• _DO THIS_:
Retype all of the listing exactly, passing over any picture you find.
---- DATA LINES
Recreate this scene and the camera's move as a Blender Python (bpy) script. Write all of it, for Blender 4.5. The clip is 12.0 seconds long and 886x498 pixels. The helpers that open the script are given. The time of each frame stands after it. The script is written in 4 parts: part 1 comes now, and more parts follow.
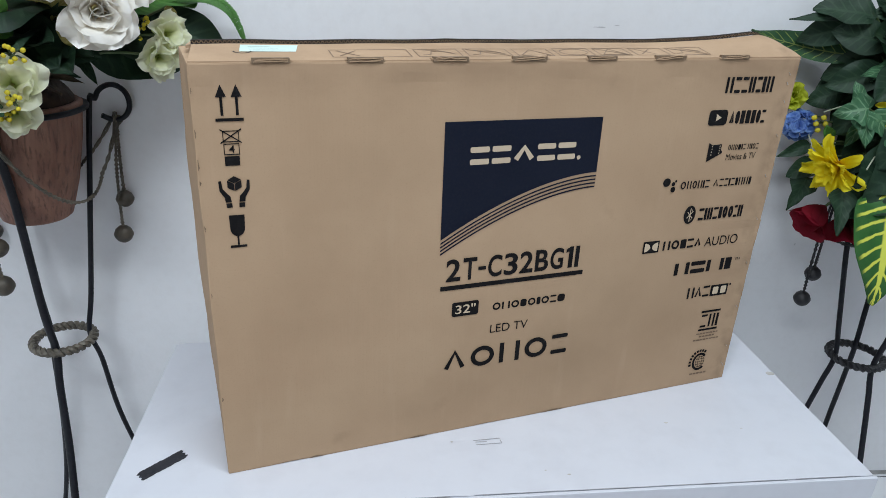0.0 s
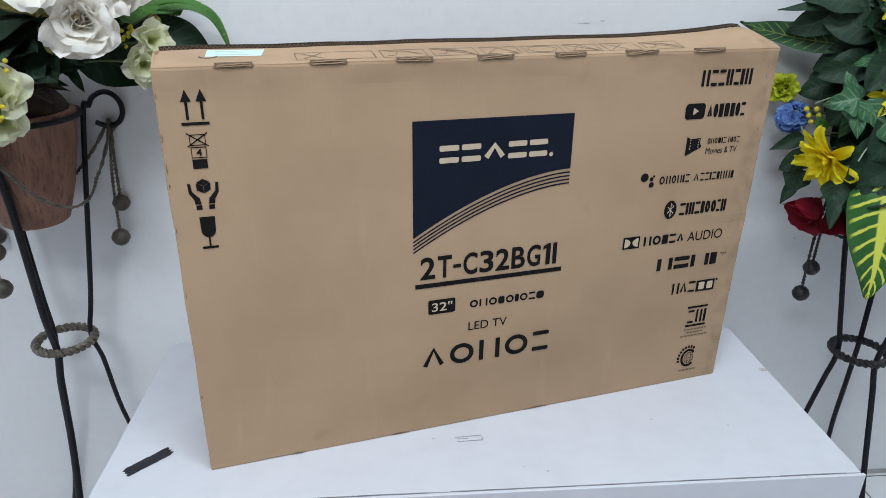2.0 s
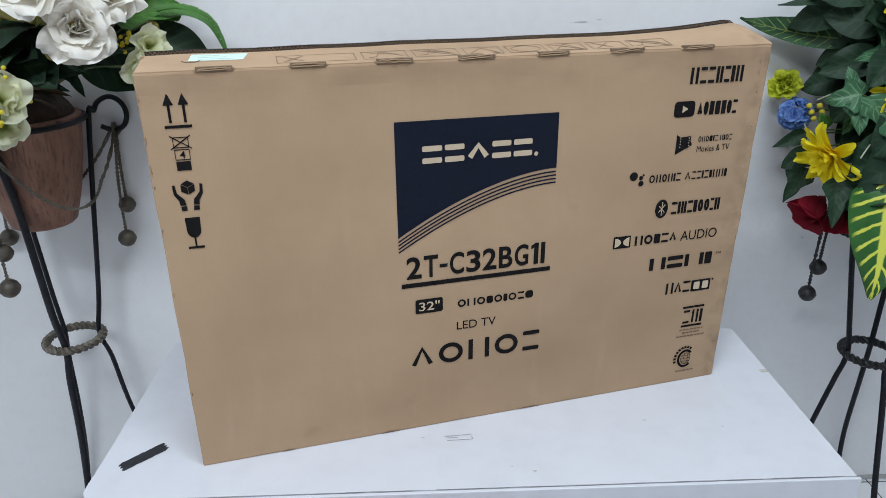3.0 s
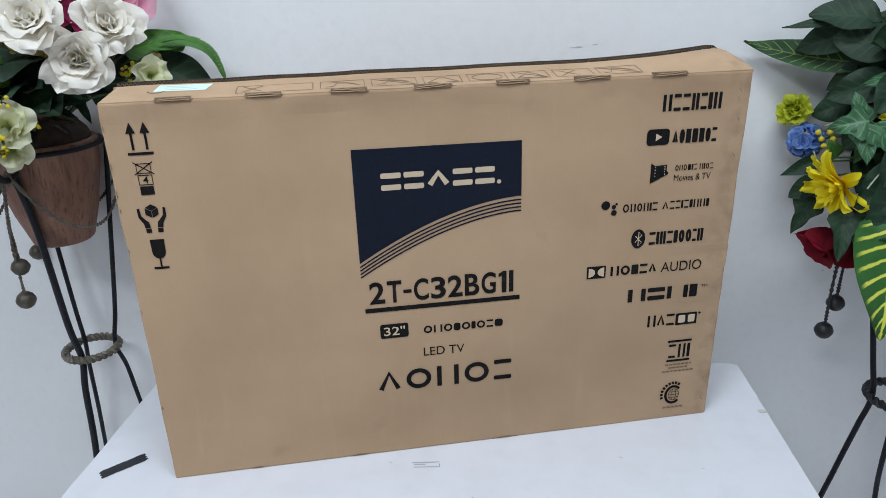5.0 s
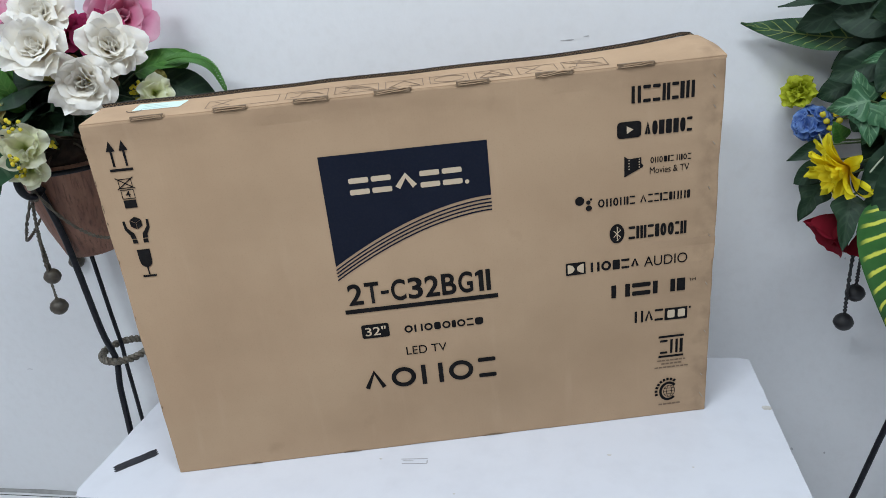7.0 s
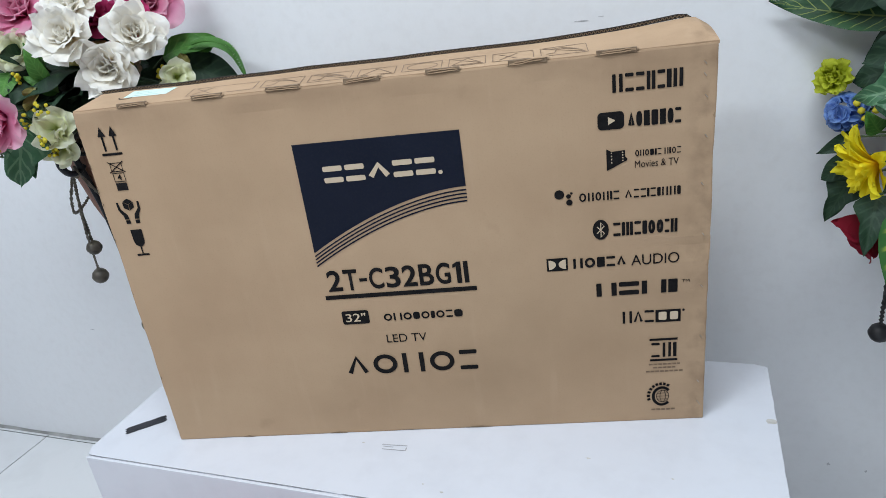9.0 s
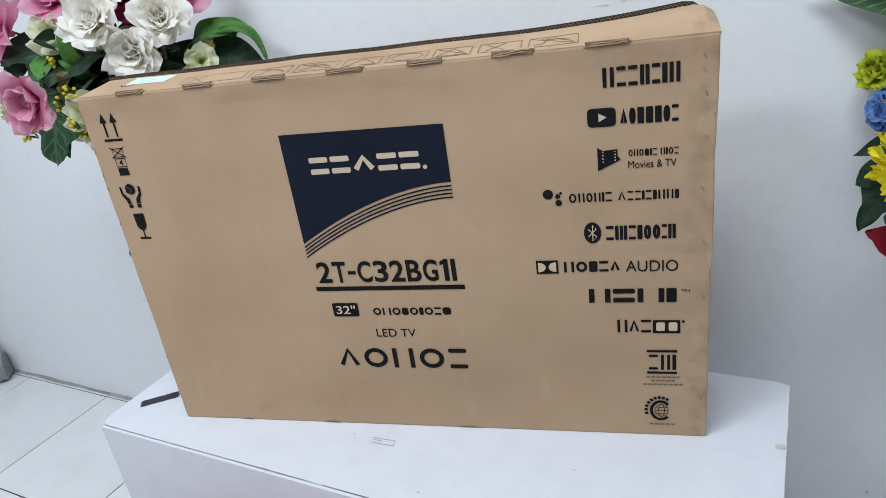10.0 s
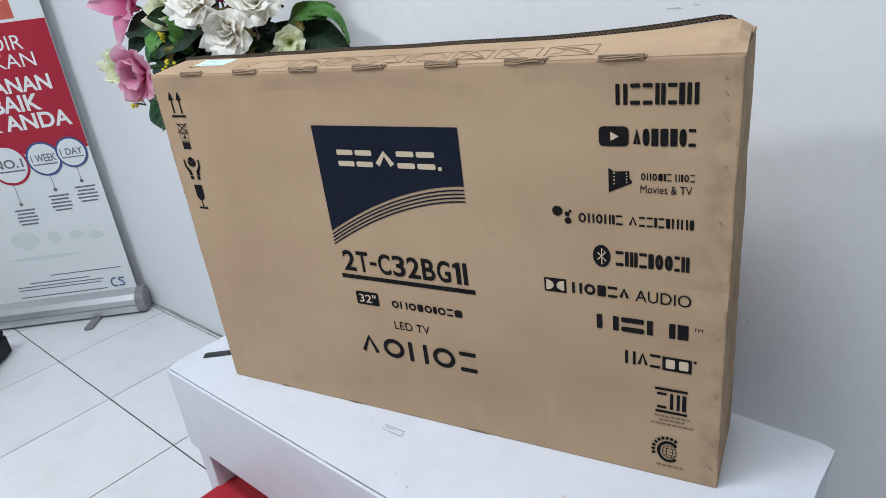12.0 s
--------
• _ANSWER TO THE TASK_:
Recreate this scene and the camera's move as a Blender Python (bpy) script. Write all of it, for Blender 4.5. The clip is 12.0 seconds long and 886x498 pixels. The helpers that open the script are given. The time of each frame stands after it. The script is written in 4 parts: part 1 comes now, and more parts follow.
0.0 s
2.0 s
3.0 s
5.0 s
7.0 s
9.0 s
10.0 s
12.0 s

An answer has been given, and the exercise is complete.